Alternatively, getting completely away from the narcissist may not realistically be an option, notwithstanding the strength of will and purpose that the individual may have. It may be very difficult for them to do so as the narcissist is their boss, a family member or they share parenting duties with the narcissist.
The golden rule in evading the continuing clutches of a narcissist is to go no contact. It is sound advice. Nothing infuriates us more than being ignored. When this happens, the vast majority of us will then lose interest in you. It is too difficult to extract any fuel from you and as I have mentioned on previous occasions we do not like to expend our energy unnecessarily. Accordingly, we will move on and seek out new sources of fuel which are far easier to extract from. There are plenty around. A handful of my kind may still pursue you even if you apply the approach of no contact. Those are my malign brethren whose ultimate aim is your destruction. In those instances, you are left with little choice but to either move a long way away (I am talking countries or continents) and/or utilising the power of the law to protect yourself. The malign of our variety will continue to pursue you unless restrained from doing so.
Of course, if no contact was the answer to every situation then this would be a short book indeed. No contact may be an eventual aim or it may not be something that can be achieved. What you need instead is to know how to manage the manipulative techniques that we narcissists deploy in order to minimise their impact on you and thus escape their effect. This might be to enable you to muster sufficient strength to leave us and apply no contact or it may be so that you can regain some control in your life when you have no option but to continue to have involvement with us. As mentioned above, there are many people who advise on how to deal with a narcissists manipulative wiles on a day by day basis, based on their own experience or from repeated studying of narcissists from a professional perspective. Those books are very good and are full of useful ideas and techniques indeed.
This book provides you with counter techniques from the perspective of a narcissist. Nobody knows how effective these techniques are on our kind, as our kind. I know full well the impact and I also allow you to understand how it has such an impact to satisfy your craving, as an empath, for answers. Receiving this information from a practitioner of the dark art of narcissism is akin to being granted unfettered access to a gold mine.
You have the added advantage of knowing that it works (I am telling you that it does) but also of how it impacts on me. If revenge is your thing, you are able to garner a slice of it by knowing the effect these steps will have on me. Not all have an effect. Many are about self-preservation and nullifying my effect. In certain instances, the counter techniques can be applied to several different types of related manipulative actions. The intention of this is that if you know what you are dealing with, since you have read my book Manipulated which shows you twenty-five manipulative techniques we narcissists use, then this will provide you with suggestions to counter those tactics. Thus, it can be read in conjunction with Manipulated or as a stand alone once you know the behaviours you are dealing with.
You should be accustomed by now to my direct and no-nonsense approach. There is no time to indulge in the science here, no matter how interesting this is and it is not my expertise that is for others to advise you about.

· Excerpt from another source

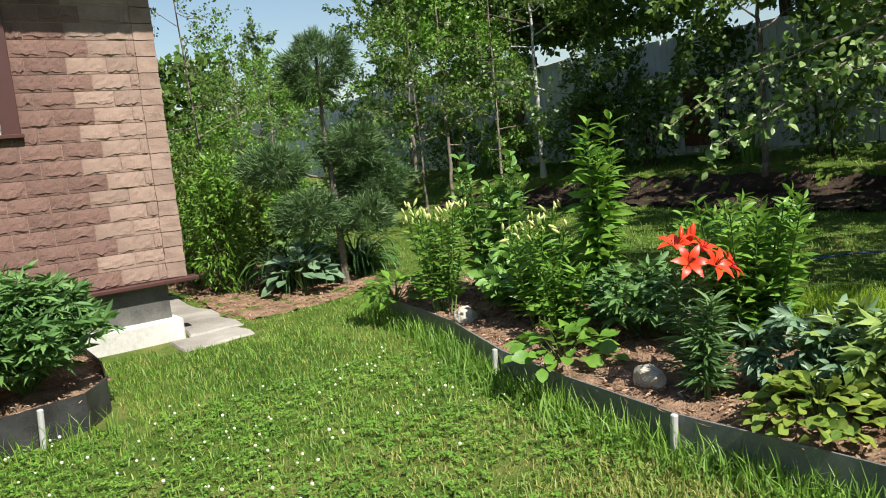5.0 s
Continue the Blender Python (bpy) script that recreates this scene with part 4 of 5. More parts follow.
buds(orange, [(0.0, 0.0, 0.62), (0.05, 0.05, 0.58)], np.random.default_rng(2), 2, 0.08, ORANGE, "unopened red-brown bud")
hosta((0.62, 4.24, S2), 60, 0.11, 0.26, seed=11, label="hosta with plain mid-green leaves", mat=PHLOX, height=0.16)
stalk_plant((1.28, 3.65, S2), "phlox", "bushy fresh green phlox without flowers", 34, 0.74, 0.35, 0.108, LANCE, PHLOX, 19, 12, 0.4, "phlox", width=1.1)
stalk_plant((1.28, 4.65, S2), "phlox", "tall phlox with long pointed leaves", 8, 1.2, 0.17, 0.14, LANCE, PHLOX, 22, 13, 0.3, "phlox", leaf_top=0.75, width=1.1)
for k, (x, y, h, n) in enumerate(((1.04, 4.85, 0.66, 11), (0.98, 5.75, 0.72, 11), (0.88, 4.5, 0.5, 6))):
    p, tops = stalk_plant((x, y, S2), "lily", "lily with cream unopened buds", n, h, 0.2, 0.11, NARROW, PHLOX, 22, 20 + k, 0.4, "budding lilies", 1.6)
    if k < 2:
        buds(p, tops, np.random.default_rng(k), 5, 0.055)
stalk_plant((1.38, 5.65, S2), "bellflower", "leafy dark green perennial in the bed", 18, 1.0, 0.26, 0.12, OVAL, PEONY_GREEN, 13, 25, 0.3, "", 0.75)
peony((1.2, 4.2, S2), 0.4, 0.28, 14, PEONY, 26, size=0.12)
peony((1.25, 5.2, S2), 0.42, 0.3, 14, PEONY_GREEN, 27, size=0.12, shape=OVAL)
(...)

You need help and you need it fast. This is where you find it.
Mindset
The fundamental step you need to take to escape my kind and me is to alter your mindset. People like you (and by that I mean honest, decent and caring people) know you are being abused. You tend to know quite soon you are being abused although you often do not realise that you are being subject to certain insidious manipulative techniques. That is why my book Manipulated is very important in giving you a wake up call.